I am proposing a system to boost parachain demand and project incentives to join the ecosystem while balancing out Polkadot’s economic inflation. Essentially, I propose to divert some of Polkadot’s current validator incentives (10% annual inflation) and, in conjunction, possibly also increase the total inflation rate of DOT, towards incentivizing both builders and DOT contributors towards parachain auctions in a new mechanism. This is heavily inspired by Astar’s dapp staking mechanism, which is designed to increase dapp developer support its protocol.
The mechanism is as follows:
- Imagine an ideal staked and locked-in-auction ratio for DOT (50% and 30% of the total supply, respectively, are some numbers that I have heard floating around) that can be adjusted by governance mechanisms accordingly over time. The DOT rewards would be balanced such that rewards are allocated towards staking and auctions at a 50:30 ratio.

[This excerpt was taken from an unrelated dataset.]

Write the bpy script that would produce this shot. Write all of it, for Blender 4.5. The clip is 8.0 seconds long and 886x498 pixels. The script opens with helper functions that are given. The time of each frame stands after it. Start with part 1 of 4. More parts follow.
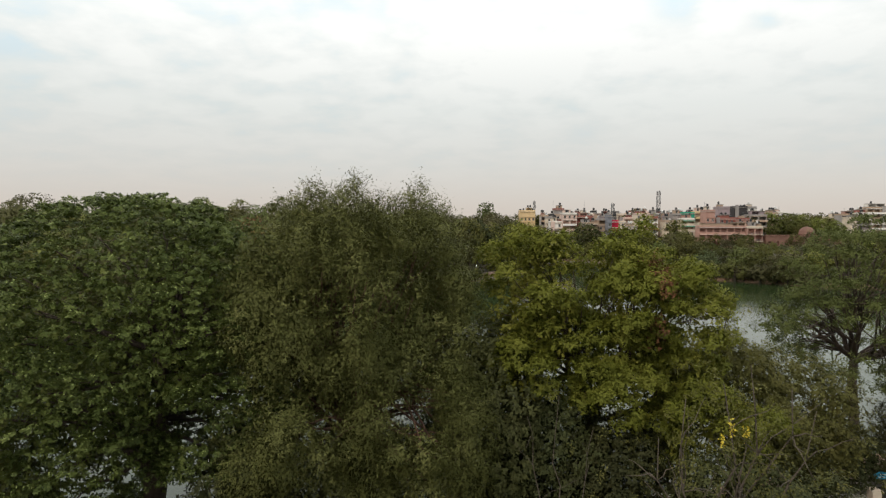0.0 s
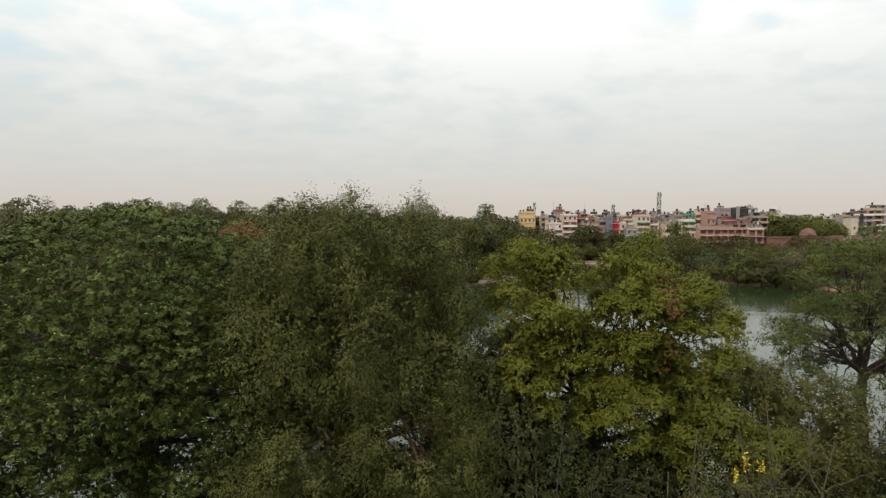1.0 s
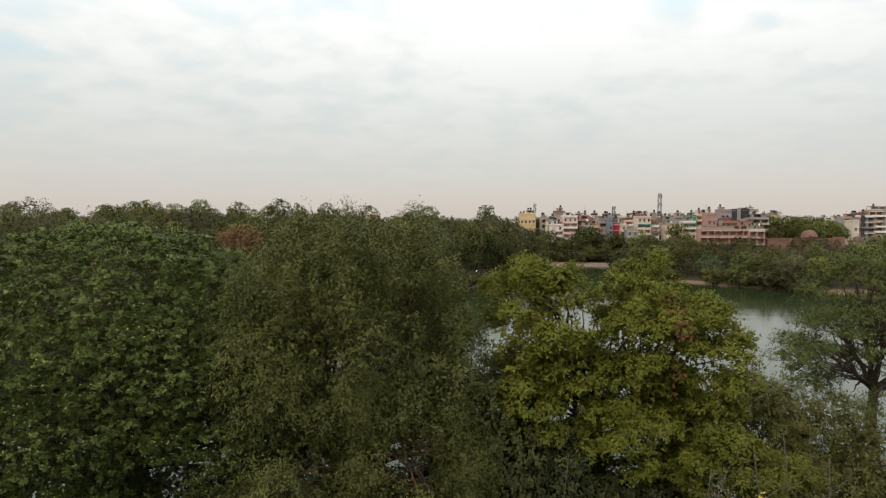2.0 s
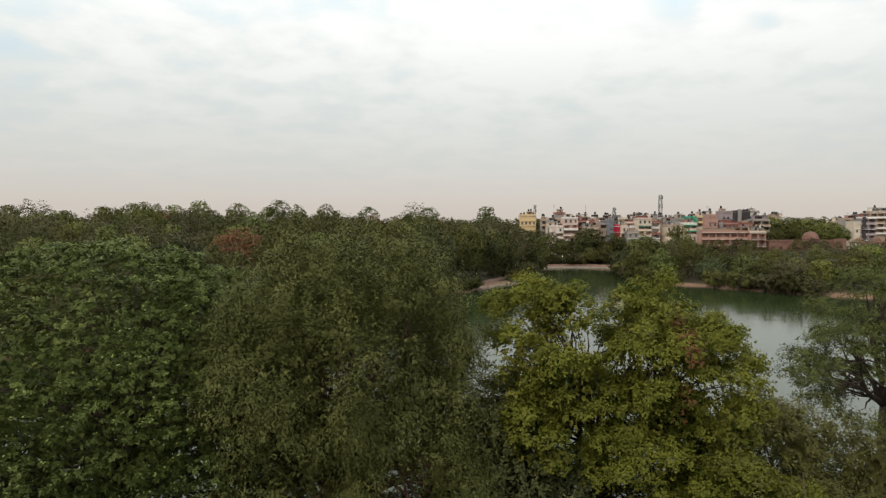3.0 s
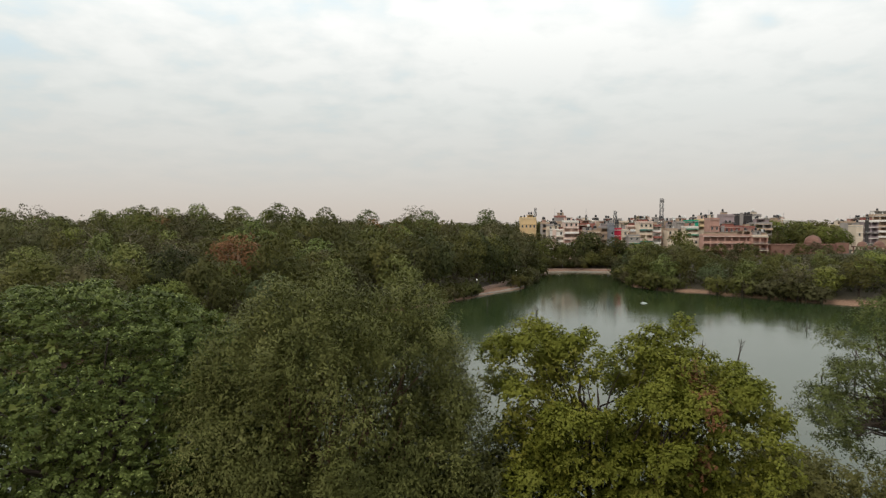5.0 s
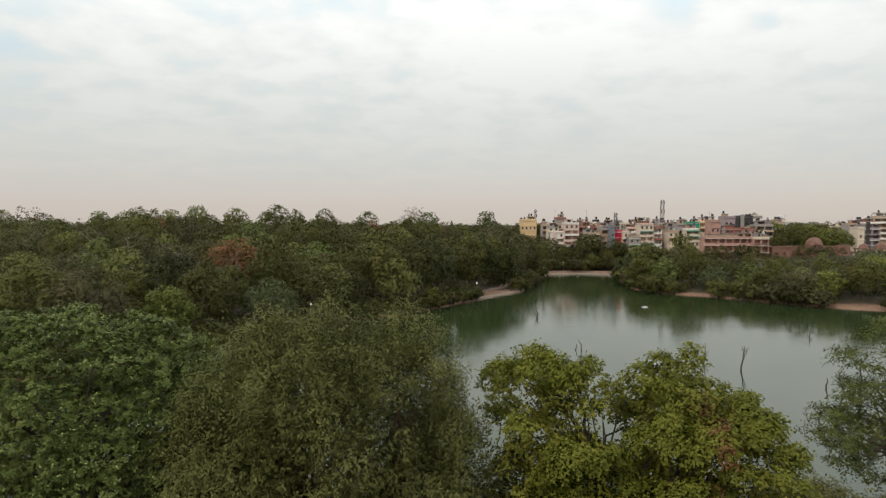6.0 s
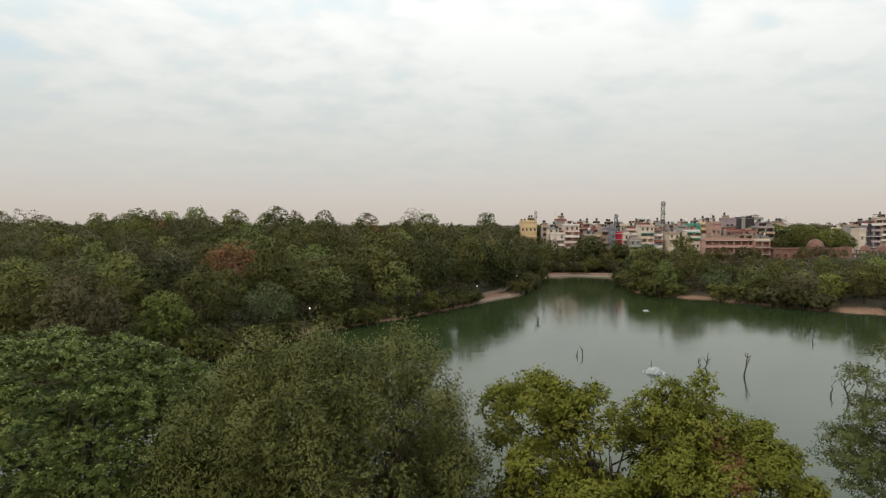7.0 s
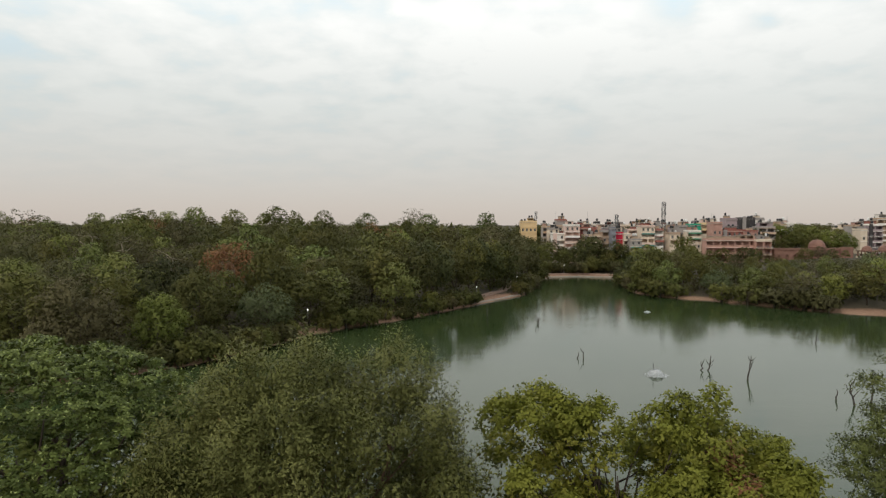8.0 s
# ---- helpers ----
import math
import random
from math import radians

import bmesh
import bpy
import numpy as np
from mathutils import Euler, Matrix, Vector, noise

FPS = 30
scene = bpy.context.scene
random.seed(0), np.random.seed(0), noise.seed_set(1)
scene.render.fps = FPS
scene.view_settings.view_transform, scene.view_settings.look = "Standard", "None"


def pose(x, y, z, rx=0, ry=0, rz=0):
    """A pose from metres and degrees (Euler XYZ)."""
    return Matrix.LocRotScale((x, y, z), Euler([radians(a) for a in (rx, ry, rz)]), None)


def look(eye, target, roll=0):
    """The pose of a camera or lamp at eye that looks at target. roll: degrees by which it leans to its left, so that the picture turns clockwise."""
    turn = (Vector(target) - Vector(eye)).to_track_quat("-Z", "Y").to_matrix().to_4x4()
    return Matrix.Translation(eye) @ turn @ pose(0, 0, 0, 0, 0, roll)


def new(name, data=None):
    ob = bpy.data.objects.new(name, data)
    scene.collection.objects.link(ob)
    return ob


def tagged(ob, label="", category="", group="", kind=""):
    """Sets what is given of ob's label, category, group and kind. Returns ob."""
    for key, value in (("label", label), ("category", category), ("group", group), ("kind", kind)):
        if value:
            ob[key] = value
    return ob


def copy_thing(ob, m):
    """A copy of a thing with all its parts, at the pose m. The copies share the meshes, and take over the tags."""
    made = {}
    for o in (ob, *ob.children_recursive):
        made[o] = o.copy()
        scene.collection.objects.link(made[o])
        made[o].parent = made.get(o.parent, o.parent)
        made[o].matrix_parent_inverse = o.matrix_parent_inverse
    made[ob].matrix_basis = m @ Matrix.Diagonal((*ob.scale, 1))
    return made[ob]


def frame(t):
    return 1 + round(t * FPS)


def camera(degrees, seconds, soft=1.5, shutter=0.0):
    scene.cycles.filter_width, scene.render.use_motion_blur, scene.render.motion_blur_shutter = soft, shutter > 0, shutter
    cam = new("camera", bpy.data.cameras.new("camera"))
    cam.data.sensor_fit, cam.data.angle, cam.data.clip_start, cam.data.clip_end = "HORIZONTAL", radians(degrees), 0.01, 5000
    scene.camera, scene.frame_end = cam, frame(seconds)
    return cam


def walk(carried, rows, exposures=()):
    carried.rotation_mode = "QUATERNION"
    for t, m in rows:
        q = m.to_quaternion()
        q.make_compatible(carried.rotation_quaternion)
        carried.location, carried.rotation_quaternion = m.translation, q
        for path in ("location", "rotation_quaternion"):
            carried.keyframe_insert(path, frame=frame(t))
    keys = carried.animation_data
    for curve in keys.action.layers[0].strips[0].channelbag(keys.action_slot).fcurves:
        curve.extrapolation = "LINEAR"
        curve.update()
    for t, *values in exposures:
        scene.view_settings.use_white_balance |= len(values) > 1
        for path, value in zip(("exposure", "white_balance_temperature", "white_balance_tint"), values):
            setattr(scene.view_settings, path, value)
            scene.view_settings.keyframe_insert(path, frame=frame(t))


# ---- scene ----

- The ratio would be enforced such that if the total amount of DOT staked in validators exceed 50%, then the reward per DOT staked would decrease, and vice versa for locked-in-auction DOTs. A roughly drawn illustration for this would look something like:
- Create an inflation rate that covers both staked and locked-in-auction DOTs.
- Reward half of locked-in-auction DOT rewards towards DOT contributors, and the other half to parachain teams themselves. The reward amount per parachain depends on how many DOTs are contributed towards each parachain in proportion to the total amount of DOTs contributed towards parachains. DOTs can be given through a vesting schedule (i.e. linearly over two years).
- Parachain teams may still offer incentives themselves in their native token to encourage contributions or win the auction themselves.
The result is that there would be:
a. increased alignment from users towards supporting actual builders, the lifeblood of any crypto ecosystem
b. diversification from the currently unsustainable inflation rate in validators
c. incentivation of an ideal contribution ratio for both staking and parachain auctions, and
d. a moat for users to be incentivized to contribue a large amount of DOT towards crowdloans.
I have been an avid supporter of Polkadot for a while – being in Parity full time for over three years, and now remaining as an ecosystem growth advisor to Parity and being Head of BD at a Substrate-based interoperability platform called Analog. From my observations, Polkadot’s crowdloan and auction system started off very promising. The idea that you sacrifice DOT rewards that would be otherwise given out to validators to obtain security and native interoperability was a strong idea in theory. However, insufficient marketing and bear market realities showed the weaknesses of our system. I think it is safe to say that nobody in the Polkadot ecosystem is happy with the status quo of auctions, and I believe that increased awareness and marketing alone will only drive things such that when mindshare towards Polkadot is hot/we are in a bull market, auctions will be en vogue and in demand, whereas in all other conditions the mechanism will fall short of its goals in securing a large amount of locked DOTs.
We have seen both outside critics on CT blast crowdloans as being ineffective only to be dismissed by ardent Polkadot supporters who, although having strong arguments in theory, refuse to consider market realities, as well as community member proposals to fix crowdloans receive both support as well as constructive criticism.
The truth is that a robust parachain auction and crowdloan system should be as resistant to market fluctuations as possible and provide an easy system for participation while supporting builders. Why don’t we create some DOT rewards for builders who successfully win an auction and for those who contribute to auctions to diversify their risk in projects’ success while still supporting their favorite projects? My company, Analog, has been researching ways to incorporate Dapp staking-like mechanisms into our chain, because we believe it is a very strong way to get developer support, and came up with a similar mechanism to what is proposed for ourselves. I think Dapp staking plays at least part of the reason of Astar’s success today.
In addition, the bear markets and economics have showed that a 10% fixed annual inflation rate allocated mainly towards validators is not only unsustainable in the long term, but also creates significant selling pressure in the short to medium term. Some of those rewards can and should be diverted towards activities that also reduce the free-floating DOT and benefits the overall builder economy.
I created this proposal after discussing this idea with multiple teams in the ecosystem, who all voiced support. I believe this proposed system is not perfect, but even if it is not adopted, I hope this will be able to play a small part in fixing the auction system today.